In my judgment, once the judge's obvious findings are amended to eliminate his finding of negligence for the technical reasons which I have explained, there is no persuasive case that his conclusion was wrong. Mr Hamer does not seek to shift the judge's material primary findings of fact. The simple, though regrettable, fact is that the appellant walked into the path of the defendant's vehicle when it was level, or almost level, with the van and at a time when the defendant had no chance of avoiding colliding with the appellant whatever speed she was travelling at. It would be an unattainable counsel of perfection to hold that the defendant should have driven at such a speed and in such a way that she would have avoided this accident.

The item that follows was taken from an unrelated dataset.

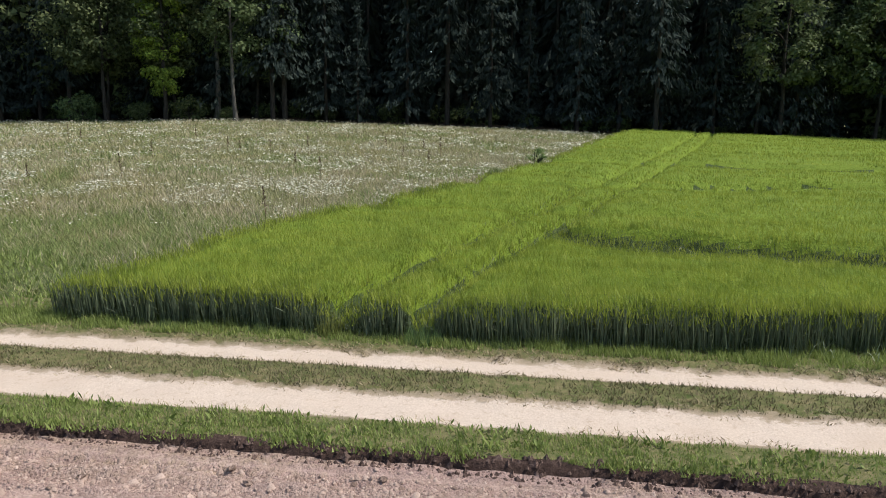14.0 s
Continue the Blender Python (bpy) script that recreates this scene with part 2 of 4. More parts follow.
def plain(name, col, rough=0.7, metal=0.0, scale=3.0, amount=0.25):
    k = Nodes(name)
    f = k.noise(k.n("ShaderNodeTexCoord").outputs["Object"], scale, 5.0)
    k.b.inputs["Metallic"].default_value = metal
    return k.done(k.mix(k.math("MULTIPLY", f, amount * 2), col, tuple(c * 0.55 for c in col)), rough, 0.3)


def canopy_material(name, a, b, c):
    k = Nodes(name)
    p = k.pos()
    drill = k.noise(k.stretched(p, 5.0, 0.5, 1.0), 1.0, 5.0, 0.65)
    fine = k.noise(p, 14.0, 5.0, 0.75)
    col = k.mix(k.ramp(fine, 0.3, 0.7), a, b)
    col = k.mix(k.math("MULTIPLY", k.ramp(drill, 0.45, 0.7), 0.5), col, c)
    col = k.mix(k.math("MULTIPLY", k.ramp(k.noise(p, 0.12, 3.0), 0.4, 0.65), 0.4), col, b)
    k.bump(k.math("ADD", fine, drill), 0.8, 0.12)
    return k.done(col, 0.75, 0.15)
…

The judge was entitled to hold that the entire cause of the appellant's injuries was her own negligence.

24.

If, for other hypothetical circumstances, the defendant might have been held in negligent breach of duty, and thus liable for someone else's injuries, she was under no duty to guard against the accident and injuries which in fact happened. That can be expressed explanatorily by saying that the defendant's negligence did not cause the accident. It is technically more accurate to say that she was not in breach of duty to this claimant in the circumstances of this case. The judge was entitled so to hold and in substance did so.

25.

I would dismiss this appeal. It is not necessary, in my view, to address the point in the respondent's notice.

26.

SIR PETER GIBSON: I agree.

ORDER: appeal dismissed; costs of appeal assessed in the sum of £7,000 to respondents; leave to appeal refused.